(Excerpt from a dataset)
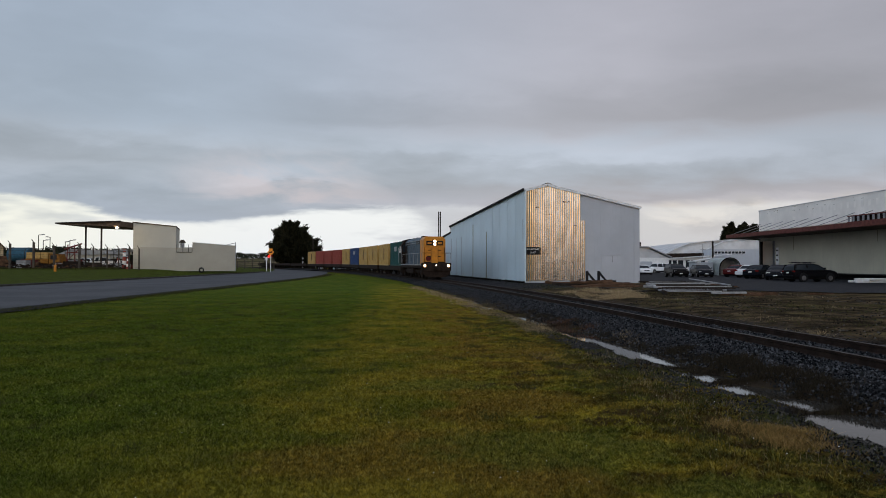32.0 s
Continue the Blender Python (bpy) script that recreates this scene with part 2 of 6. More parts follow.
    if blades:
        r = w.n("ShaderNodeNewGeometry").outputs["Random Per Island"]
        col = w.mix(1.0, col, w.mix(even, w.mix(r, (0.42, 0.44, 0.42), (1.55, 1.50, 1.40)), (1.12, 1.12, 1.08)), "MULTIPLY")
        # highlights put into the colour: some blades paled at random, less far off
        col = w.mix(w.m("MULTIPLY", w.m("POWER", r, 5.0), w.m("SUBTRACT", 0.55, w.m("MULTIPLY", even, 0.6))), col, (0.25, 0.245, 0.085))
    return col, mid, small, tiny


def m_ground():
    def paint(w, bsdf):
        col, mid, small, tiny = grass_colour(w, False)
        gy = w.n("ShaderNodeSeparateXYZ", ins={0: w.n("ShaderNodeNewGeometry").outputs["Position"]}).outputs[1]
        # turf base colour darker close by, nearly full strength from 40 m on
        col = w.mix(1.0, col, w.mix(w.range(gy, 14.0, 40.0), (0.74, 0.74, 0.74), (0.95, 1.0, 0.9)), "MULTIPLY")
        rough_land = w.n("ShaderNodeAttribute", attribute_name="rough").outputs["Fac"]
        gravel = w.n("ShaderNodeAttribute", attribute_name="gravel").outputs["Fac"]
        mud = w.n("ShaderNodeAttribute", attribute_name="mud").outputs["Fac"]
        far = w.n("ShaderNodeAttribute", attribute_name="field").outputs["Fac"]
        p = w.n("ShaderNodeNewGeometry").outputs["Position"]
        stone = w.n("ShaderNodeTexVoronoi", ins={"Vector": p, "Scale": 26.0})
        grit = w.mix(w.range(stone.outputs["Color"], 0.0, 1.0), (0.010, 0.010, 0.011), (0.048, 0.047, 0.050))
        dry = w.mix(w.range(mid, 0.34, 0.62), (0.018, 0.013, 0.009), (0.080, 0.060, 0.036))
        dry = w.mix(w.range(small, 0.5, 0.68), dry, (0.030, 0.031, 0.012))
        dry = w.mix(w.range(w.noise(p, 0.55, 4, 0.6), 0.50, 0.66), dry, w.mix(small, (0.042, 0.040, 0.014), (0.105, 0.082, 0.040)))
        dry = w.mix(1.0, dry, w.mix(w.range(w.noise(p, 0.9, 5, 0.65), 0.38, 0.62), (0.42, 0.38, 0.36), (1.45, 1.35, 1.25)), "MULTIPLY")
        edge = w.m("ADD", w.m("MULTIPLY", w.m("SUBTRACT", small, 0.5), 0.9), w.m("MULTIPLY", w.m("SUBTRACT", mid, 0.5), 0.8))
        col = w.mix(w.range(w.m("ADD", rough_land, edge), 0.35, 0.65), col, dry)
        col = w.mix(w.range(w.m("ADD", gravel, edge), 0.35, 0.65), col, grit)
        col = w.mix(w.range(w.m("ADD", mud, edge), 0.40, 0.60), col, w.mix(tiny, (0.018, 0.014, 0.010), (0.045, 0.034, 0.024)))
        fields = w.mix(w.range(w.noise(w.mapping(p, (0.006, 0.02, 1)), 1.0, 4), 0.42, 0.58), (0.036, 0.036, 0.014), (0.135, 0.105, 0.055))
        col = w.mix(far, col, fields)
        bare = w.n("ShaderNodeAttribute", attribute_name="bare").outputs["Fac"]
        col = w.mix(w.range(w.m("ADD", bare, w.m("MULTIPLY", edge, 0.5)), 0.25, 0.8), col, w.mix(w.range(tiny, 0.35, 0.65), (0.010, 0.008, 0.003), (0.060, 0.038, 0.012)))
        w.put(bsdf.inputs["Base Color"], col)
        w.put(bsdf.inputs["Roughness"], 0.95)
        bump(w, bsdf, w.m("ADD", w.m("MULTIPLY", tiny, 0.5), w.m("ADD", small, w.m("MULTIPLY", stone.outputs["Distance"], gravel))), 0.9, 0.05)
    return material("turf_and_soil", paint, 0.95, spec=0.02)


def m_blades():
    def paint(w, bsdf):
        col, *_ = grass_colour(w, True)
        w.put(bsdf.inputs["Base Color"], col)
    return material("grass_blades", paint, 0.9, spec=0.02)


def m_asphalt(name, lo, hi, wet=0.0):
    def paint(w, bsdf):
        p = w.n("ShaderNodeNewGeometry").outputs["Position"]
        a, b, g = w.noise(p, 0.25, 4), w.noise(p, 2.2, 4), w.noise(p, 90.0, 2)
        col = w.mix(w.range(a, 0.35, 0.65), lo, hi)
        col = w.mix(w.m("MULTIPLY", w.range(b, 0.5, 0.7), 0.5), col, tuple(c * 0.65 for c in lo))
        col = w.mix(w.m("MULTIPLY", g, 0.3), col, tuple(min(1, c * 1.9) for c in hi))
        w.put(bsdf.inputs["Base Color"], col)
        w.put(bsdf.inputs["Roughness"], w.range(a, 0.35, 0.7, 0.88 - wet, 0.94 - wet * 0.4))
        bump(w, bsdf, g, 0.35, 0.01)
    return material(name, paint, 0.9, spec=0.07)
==
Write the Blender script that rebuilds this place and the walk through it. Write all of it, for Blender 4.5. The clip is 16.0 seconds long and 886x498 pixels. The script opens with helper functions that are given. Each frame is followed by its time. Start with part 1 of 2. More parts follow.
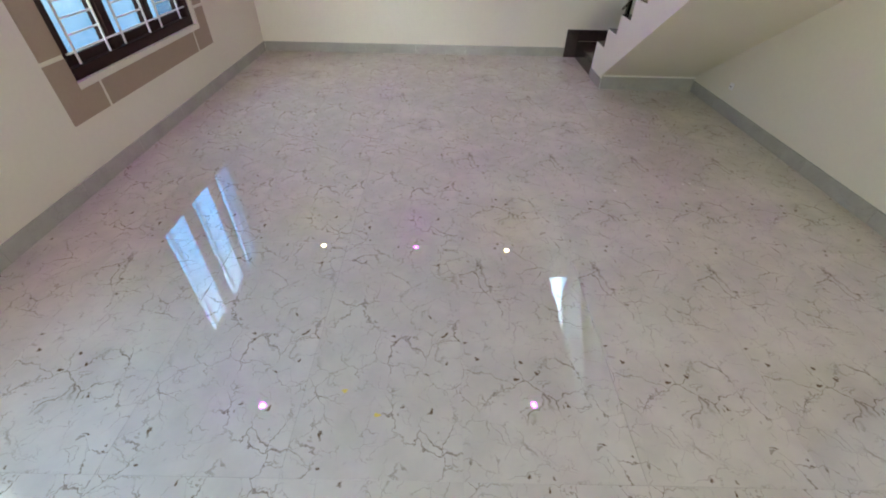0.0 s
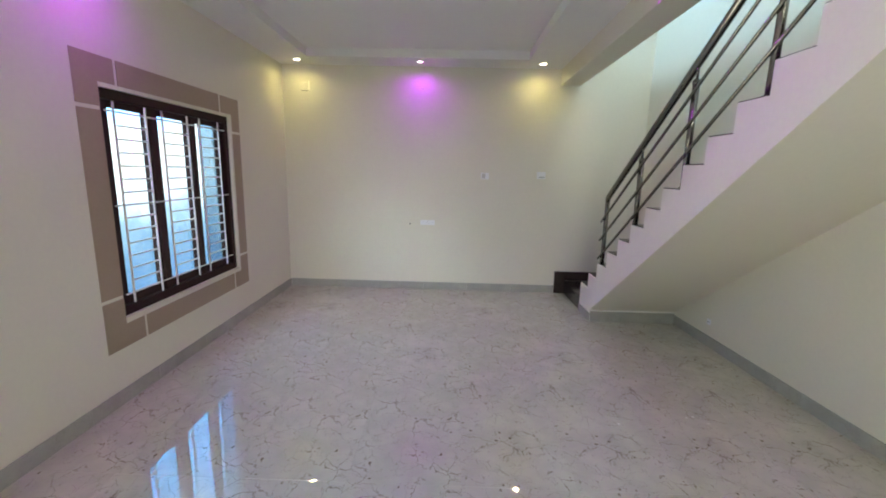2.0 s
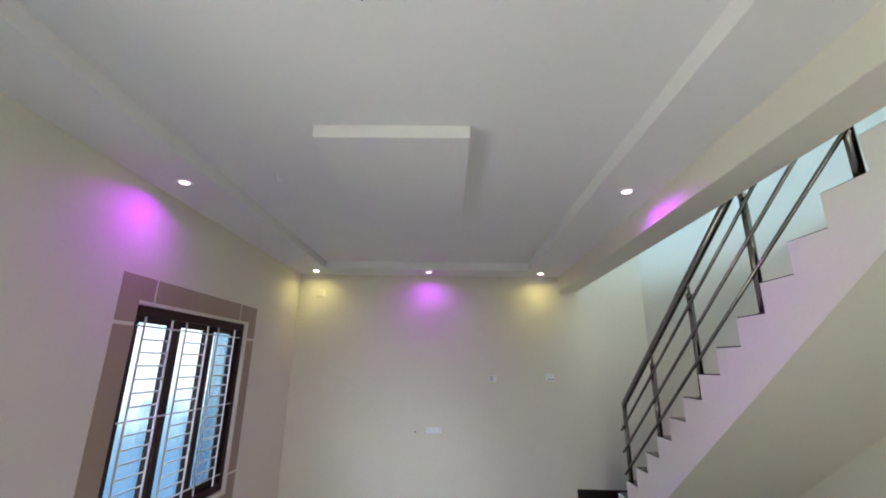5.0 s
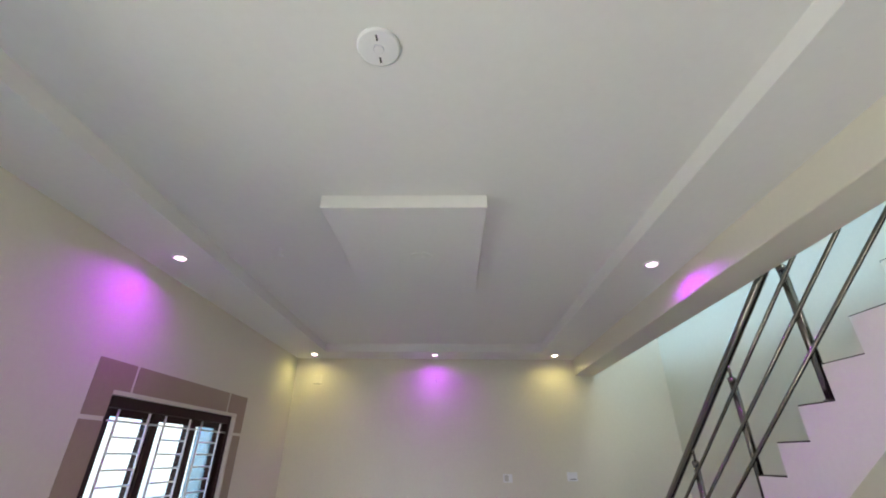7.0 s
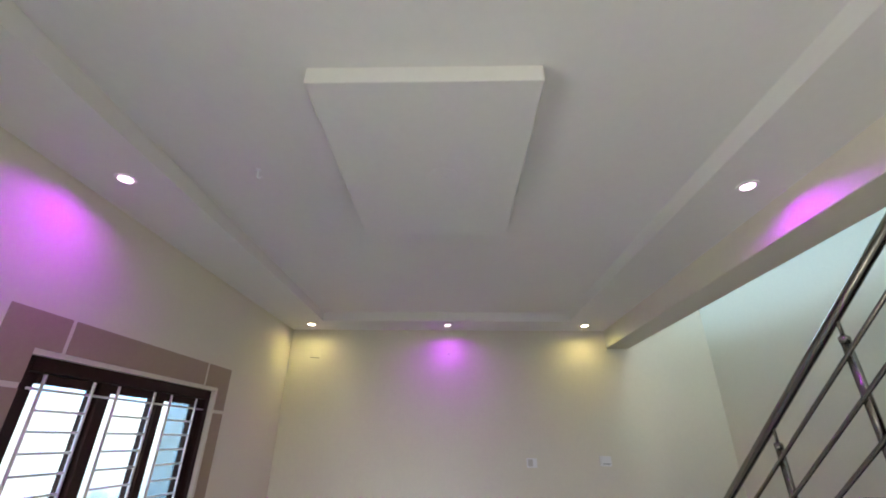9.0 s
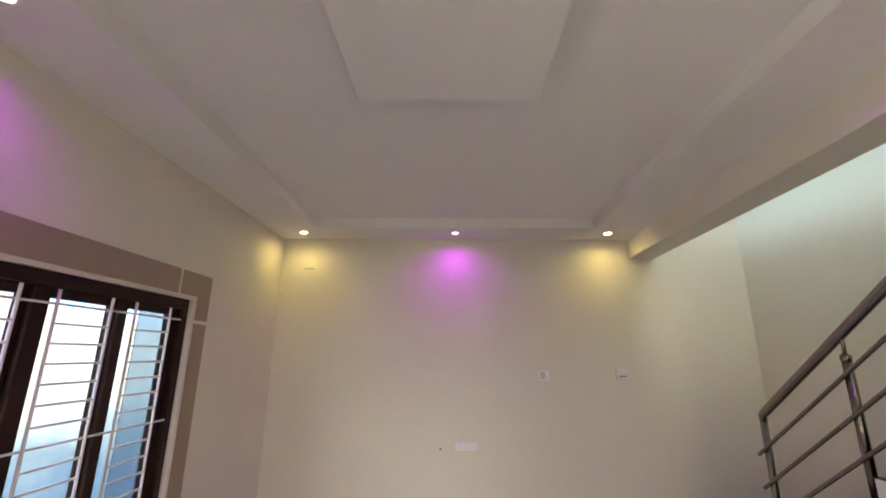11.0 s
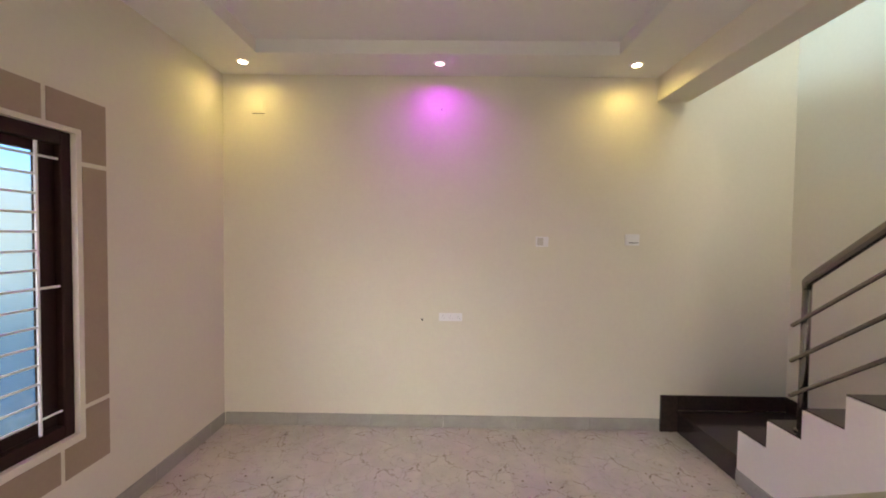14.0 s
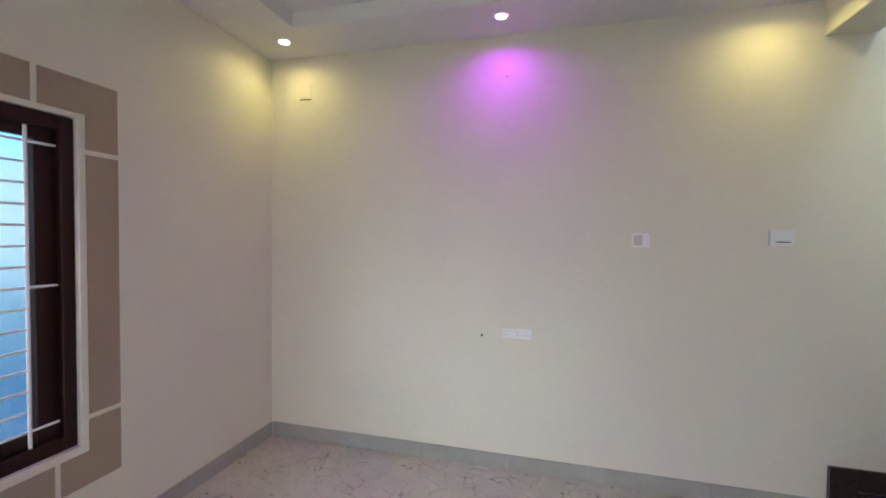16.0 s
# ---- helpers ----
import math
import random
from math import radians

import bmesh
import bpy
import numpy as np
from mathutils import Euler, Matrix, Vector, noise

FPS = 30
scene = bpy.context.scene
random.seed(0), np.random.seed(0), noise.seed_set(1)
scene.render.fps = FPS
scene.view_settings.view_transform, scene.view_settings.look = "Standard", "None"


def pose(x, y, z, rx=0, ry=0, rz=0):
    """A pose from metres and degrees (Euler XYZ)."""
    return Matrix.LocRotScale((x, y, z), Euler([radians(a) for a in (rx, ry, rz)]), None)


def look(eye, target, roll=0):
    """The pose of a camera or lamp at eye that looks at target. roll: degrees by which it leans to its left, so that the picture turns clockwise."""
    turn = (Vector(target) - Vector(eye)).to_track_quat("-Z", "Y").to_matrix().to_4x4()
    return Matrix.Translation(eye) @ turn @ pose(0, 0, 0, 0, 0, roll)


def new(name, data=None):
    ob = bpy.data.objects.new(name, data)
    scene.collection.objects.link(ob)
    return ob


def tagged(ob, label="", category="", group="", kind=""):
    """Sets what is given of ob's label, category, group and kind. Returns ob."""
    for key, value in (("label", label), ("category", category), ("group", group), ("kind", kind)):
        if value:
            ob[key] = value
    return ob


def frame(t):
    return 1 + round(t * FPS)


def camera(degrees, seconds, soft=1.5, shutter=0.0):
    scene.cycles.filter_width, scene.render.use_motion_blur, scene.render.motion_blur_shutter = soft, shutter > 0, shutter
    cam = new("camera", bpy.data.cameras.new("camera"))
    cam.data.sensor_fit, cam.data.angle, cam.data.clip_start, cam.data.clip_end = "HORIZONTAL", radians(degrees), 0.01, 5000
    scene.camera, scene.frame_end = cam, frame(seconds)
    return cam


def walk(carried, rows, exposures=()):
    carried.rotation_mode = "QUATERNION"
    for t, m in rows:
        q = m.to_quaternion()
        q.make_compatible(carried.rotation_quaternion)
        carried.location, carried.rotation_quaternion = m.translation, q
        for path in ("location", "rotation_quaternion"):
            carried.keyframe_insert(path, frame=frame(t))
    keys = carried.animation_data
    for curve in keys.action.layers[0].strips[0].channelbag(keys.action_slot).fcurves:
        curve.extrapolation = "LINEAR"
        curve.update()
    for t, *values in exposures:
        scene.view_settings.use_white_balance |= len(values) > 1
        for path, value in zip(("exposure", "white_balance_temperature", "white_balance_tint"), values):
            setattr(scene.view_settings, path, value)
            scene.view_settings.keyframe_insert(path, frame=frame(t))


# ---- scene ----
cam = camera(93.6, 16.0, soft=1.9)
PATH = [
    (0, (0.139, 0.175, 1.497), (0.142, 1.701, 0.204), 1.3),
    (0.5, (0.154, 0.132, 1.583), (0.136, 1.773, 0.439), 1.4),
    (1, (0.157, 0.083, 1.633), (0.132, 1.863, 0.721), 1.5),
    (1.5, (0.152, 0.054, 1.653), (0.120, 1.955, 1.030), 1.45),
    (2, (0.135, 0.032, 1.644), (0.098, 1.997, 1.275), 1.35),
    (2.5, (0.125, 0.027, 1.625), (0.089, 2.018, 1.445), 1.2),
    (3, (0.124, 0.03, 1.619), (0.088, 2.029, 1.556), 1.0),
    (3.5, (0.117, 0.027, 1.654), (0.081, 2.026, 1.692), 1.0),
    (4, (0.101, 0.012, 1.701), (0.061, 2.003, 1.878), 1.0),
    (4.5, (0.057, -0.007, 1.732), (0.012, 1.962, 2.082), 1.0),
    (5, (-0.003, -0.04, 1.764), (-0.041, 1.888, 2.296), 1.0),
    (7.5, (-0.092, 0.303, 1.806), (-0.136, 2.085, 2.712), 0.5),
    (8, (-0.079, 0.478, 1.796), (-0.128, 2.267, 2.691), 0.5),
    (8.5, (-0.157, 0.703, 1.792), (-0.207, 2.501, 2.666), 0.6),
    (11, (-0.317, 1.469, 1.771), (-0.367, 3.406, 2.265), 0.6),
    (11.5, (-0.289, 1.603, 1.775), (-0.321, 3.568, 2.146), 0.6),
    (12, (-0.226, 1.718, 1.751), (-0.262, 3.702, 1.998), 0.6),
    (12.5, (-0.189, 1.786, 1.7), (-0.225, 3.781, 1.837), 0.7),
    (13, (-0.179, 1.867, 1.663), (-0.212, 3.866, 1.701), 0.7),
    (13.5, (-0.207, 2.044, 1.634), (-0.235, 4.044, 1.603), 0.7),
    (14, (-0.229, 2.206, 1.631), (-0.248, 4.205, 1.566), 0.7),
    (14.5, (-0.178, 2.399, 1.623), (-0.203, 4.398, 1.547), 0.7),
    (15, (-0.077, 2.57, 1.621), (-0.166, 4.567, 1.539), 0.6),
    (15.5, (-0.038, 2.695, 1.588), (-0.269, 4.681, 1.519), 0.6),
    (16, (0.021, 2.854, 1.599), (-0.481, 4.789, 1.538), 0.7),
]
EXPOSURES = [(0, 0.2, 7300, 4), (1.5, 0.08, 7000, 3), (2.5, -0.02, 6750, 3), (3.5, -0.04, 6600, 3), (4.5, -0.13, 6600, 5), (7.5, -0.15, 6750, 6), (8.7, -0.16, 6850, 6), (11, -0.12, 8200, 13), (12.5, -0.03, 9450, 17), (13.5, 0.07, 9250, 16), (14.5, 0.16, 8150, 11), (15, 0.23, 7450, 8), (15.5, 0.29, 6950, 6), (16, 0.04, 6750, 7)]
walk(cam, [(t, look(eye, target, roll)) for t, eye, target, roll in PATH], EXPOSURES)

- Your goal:
Print exactly the lines from the line with "# ---- helpers" to the line with "of a camera", both included, and nothing else.

- Written response:
# ---- helpers ----
import math
import random
from math import radians

import bmesh
import bpy
import numpy as np
from mathutils import Euler, Matrix, Vector, noise

FPS = 30
scene = bpy.context.scene
random.seed(0), np.random.seed(0), noise.seed_set(1)
scene.render.fps = FPS
scene.view_settings.view_transform, scene.view_settings.look = "Standard", "None"


def pose(x, y, z, rx=0, ry=0, rz=0):
    """A pose from metres and degrees (Euler XYZ)."""
    return Matrix.LocRotScale((x, y, z), Euler([radians(a) for a in (rx, ry, rz)]), None)


def look(eye, target, roll=0):
    """The pose of a camera or lamp at eye that looks at target. roll: degrees by which it leans to its left, so that the picture turns clockwise."""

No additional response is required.